▶ Collected material
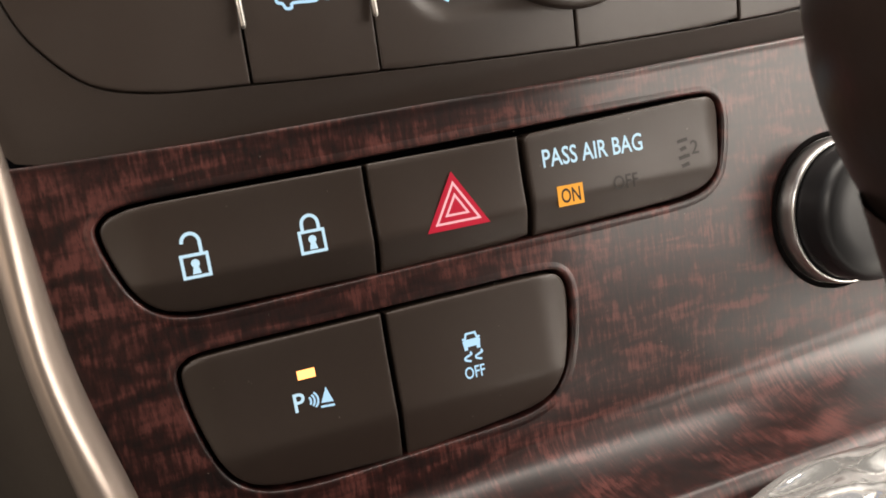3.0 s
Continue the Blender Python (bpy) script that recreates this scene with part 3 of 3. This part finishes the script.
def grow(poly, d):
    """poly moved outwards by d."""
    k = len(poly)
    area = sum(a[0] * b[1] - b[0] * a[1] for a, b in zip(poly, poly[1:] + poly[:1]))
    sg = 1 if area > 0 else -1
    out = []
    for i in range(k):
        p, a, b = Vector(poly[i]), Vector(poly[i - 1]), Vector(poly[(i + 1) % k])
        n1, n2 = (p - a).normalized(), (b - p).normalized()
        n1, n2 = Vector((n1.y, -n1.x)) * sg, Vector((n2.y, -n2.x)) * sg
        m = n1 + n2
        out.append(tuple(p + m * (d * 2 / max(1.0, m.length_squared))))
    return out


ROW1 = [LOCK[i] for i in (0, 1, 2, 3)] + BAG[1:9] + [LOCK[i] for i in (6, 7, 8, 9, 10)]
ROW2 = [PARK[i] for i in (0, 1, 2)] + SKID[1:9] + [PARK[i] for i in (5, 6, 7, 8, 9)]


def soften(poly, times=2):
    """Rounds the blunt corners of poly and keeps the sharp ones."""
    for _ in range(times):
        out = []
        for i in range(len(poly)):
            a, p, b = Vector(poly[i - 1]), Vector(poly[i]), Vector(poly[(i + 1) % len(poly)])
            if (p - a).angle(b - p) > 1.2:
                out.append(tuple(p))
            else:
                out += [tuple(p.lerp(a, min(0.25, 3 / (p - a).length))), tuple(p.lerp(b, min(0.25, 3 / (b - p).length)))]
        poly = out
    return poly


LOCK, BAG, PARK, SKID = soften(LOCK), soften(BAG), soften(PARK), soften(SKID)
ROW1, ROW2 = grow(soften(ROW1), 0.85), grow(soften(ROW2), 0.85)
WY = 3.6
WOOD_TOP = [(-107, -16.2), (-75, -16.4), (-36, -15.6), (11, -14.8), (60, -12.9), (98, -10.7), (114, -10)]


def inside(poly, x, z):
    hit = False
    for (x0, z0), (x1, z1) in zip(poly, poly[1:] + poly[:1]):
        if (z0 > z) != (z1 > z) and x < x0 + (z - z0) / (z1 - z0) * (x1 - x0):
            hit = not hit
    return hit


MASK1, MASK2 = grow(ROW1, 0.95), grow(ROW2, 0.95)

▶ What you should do
Repeat, exactly and in full, each line from the start of the data to the line that contains "ROW2 = [PARK[i]". Pictures do not go in.

▶ Written reply
3.0 s
Continue the Blender Python (bpy) script that recreates this scene with part 3 of 3. This part finishes the script.
def grow(poly, d):
    """poly moved outwards by d."""
    k = len(poly)
    area = sum(a[0] * b[1] - b[0] * a[1] for a, b in zip(poly, poly[1:] + poly[:1]))
    sg = 1 if area > 0 else -1
    out = []
    for i in range(k):
        p, a, b = Vector(poly[i]), Vector(poly[i - 1]), Vector(poly[(i + 1) % k])
        n1, n2 = (p - a).normalized(), (b - p).normalized()
        n1, n2 = Vector((n1.y, -n1.x)) * sg, Vector((n2.y, -n2.x)) * sg
        m = n1 + n2
        out.append(tuple(p + m * (d * 2 / max(1.0, m.length_squared))))
    return out


ROW1 = [LOCK[i] for i in (0, 1, 2, 3)] + BAG[1:9] + [LOCK[i] for i in (6, 7, 8, 9, 10)]
ROW2 = [PARK[i] for i in (0, 1, 2)] + SKID[1:9] + [PARK[i] for i in (5, 6, 7, 8, 9)]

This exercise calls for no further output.